What’s your 5-minute morning beauty routine? I am so pathetic. My morning beauty routine is even shorter than 5 minutes. I take a shower with Aesop shampoo and body cleanser – I often leave out conditioner as it makes my hair fluffier if I don’t use it. I leave my hair wet every day. Yes I do – and this deeply scandalizes the Italians. In the winter, it actually sickens them. I simply brush it into a severe side part and tie it back into a little bun with an elastic band. I don’t use any product in it at all. Three hours later I let out the band and my hair is dry with slight waves. It’s perfect. For my skin I slap on Aesop body cream (the reason we have all of the Aesop products is that it’s the only brand that both my husband and I can agree on. I hate to have too many products in the shower, so it’s important to just have one we can both use). On my face I put on a Clinique Custom Repair Serum, Estee Lauder New Dimensions Shape & Fill and La Prairie eye cream. If I’m seeing anyone other than my full time office employees, I jump to the make-up-application-while-driving scenario. But usually I come to work with no makeup on and my eye bags in full view. At my age, I’m trying a new routine called humility.

If you had an extra 10-15 minutes in your routine, how would you spend it? I’d invite a reflexologist over to work on my feet. I’m obsessed with foot massages and how the pressure points impact other places in my body and mind.

What’s your beauty hack? [Magazine editor] Kim Hersov told me about amino acids when I was last in London. Her skin looks preternaturally great so I bought a whole bunch of them and now I’m taking them daily like vitamins. Not sure how they are working. I’ll get back to you in a few months.

Which beauty trend do you just not get? Facial masks. Why do they always gift us those? Nobody I know has time for a goddamned mask. It’s so 1950s.
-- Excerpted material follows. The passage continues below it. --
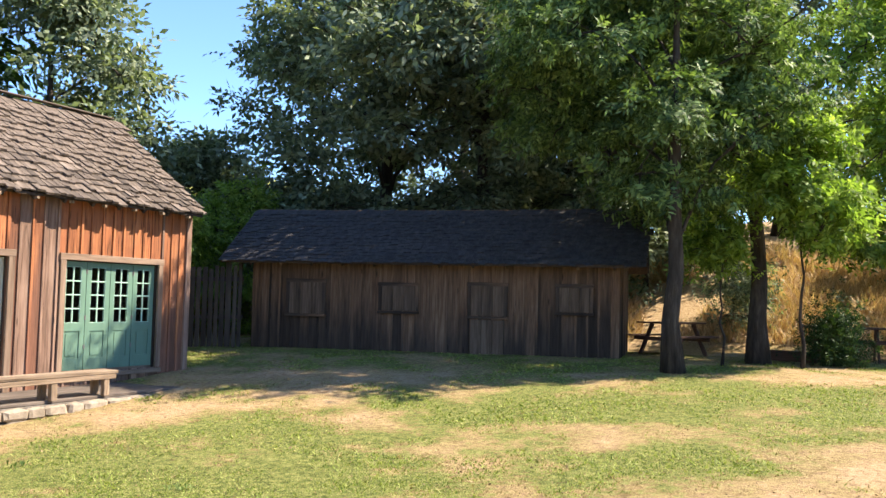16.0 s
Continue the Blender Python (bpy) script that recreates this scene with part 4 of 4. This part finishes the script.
# ---- stump ----
SC = pose(-2.14, 2.64, gz(-2.14, 2.64), 0, 0, 0)
stump = thing("tree_stump", SC, "sawn tree stump with a cracked top, standing on grass", "stump")
sr = random.Random(4)
n, rows = 72, 9
v, f = [], []
prof = [1 + 0.05 * math.sin(3 * 2 * math.pi * i / n + 1) + 0.03 * math.sin(7 * 2 * math.pi * i / n) + sr.uniform(-0.03, 0.03) * (1.6 if 20 < i < 60 else 0.7) for i in range(n)]
for s in range(rows):
    z = -0.05 + 0.43 * s / (rows - 1)
    rad = 0.262 + 0.014 * max(0, 1 - z / 0.2) ** 2 - 0.015 * z
    for i in range(n):
        a = 2 * math.pi * i / n
        q = rad * (prof[i] + sr.uniform(-0.008, 0.008))
        lip = 0.0 if s < rows - 1 else 0.015 * math.sin(a * 2)
        v.append((q * math.cos(a), q * math.sin(a), z + lip))
for s in range(rows - 1):
    for i in range(n):
        p, q = s * n + i, s * n + (i + 1) % n
        f.append((p, q, q + n, p + n))
part("side", mesh_of("side", v, f, M_STUMP, True), stump, SC)
v, f = [], []
hole = (0.10, 0.11)
rings = (1.0, 0.9, 0.7, 0.45, 0.2)
for k, t in enumerate(rings):
    for i in range(n):
        a = 2 * math.pi * i / n
        q = 0.252 * prof[i] * t
        x, y = q * math.cos(a), q * math.sin(a)
        dd = math.hypot((x - hole[0]) / 0.085, (y - hole[1]) / 0.05)
        v.append((x, y, 0.382 + 0.015 * math.sin(a * 2) * t - 0.09 * max(0, 1 - dd ** 2) + sr.uniform(-0.002, 0.002)))
v.append((0, 0, 0.382))
for k in range(len(rings) - 1):
    for i in range(n):
        p, q = k * n + i, k * n + (i + 1) % n
        f.append((p, q, q + n, p + n))
f += [((len(rings) - 1) * n + i, (len(rings) - 1) * n + (i + 1) % n, len(v) - 1) for i in range(n)]
part("cut_top", mesh_of("cut_top", v, f, M_STUMPTOP), stump, SC, "grey cut face with growth rings")

# ---- sawhorse ----
hc = Vector((-8.0, 12.78, 0))
hz = gz(hc.x, hc.y)
horse = thing("sawhorse", pose(hc.x, hc.y, hz), "small light wooden sawhorse standing by the stall", "sawhorse")
beam("top_bar", (hc.x - 0.02, hc.y - 0.42, hz + 0.66), (hc.x + 0.02, hc.y + 0.38, hz + 0.68), 0.09, 0.05, M_SAWHORSE, horse)
for dy_ in (-0.32, 0.28):
    for dx_ in (-0.22, 0.22):
        beam("leg", (hc.x + dx_, hc.y + dy_ * 1.25, hz - 0.03), (hc.x + dx_ * 0.12, hc.y + dy_, hz + 0.65), 0.075, 0.04, M_SAWHORSE, horse, up=(1, 0, 0))
    beam("brace", (hc.x - 0.15, hc.y + dy_ * 1.1, hz + 0.3), (hc.x + 0.15, hc.y + dy_ * 1.1, hz + 0.3), 0.025, 0.07, M_SAWHORSE, horse)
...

Which discontinued product or shade do you mourn? I’m not a big enough beauty girl to care. What I do mourn is the dearth of decent dermatologists in Italy. They are all hocking services that Vogue magazine was talking about in 1992. It’s like they just discovered skinceuticals and microdermabrasion. It seems deeply counter intuitive in a country so obsessed with aesthetics. Their beauty situation is dire.

Is there a beauty professional you can’t live without? Davide Diodovich and his color-magic side kick Susanna in Milan. Before I met them, my hair was so f—ing depressing. Every hairdresser in Milan was living in a 1980s death trap. Now people stop me on the street and ask me who does it. I also love the atmosphere in their salon which is a classic Milanese apartment with mid-century furnishings.

What’s your beauty peeve? Shaving my legs. I did laser a few years back but the Italians aren’t very advanced in their beauty techniques, so they left several corners of my legs and bikini line untended to. I now have to groom these patches with the razor which I find really loathsome. Normally, I ignore it, like a bad gardener. My poor husband.

What are you currently obsessed with? Energy and spiritual growth of all kinds. I see or speak with a different kind of healer or teacher every week – I have a whole crop of them around the world and they have all changed my life one tiny brick at a time. I’m dead serious about this. This out of everything has changed my life the most in the last two years. No cream or one hour workout can give you this feeling of wellness. I highly recommend it. I also recently quit sugar – a lifelong torture chamber that I could never have escaped without these new tools.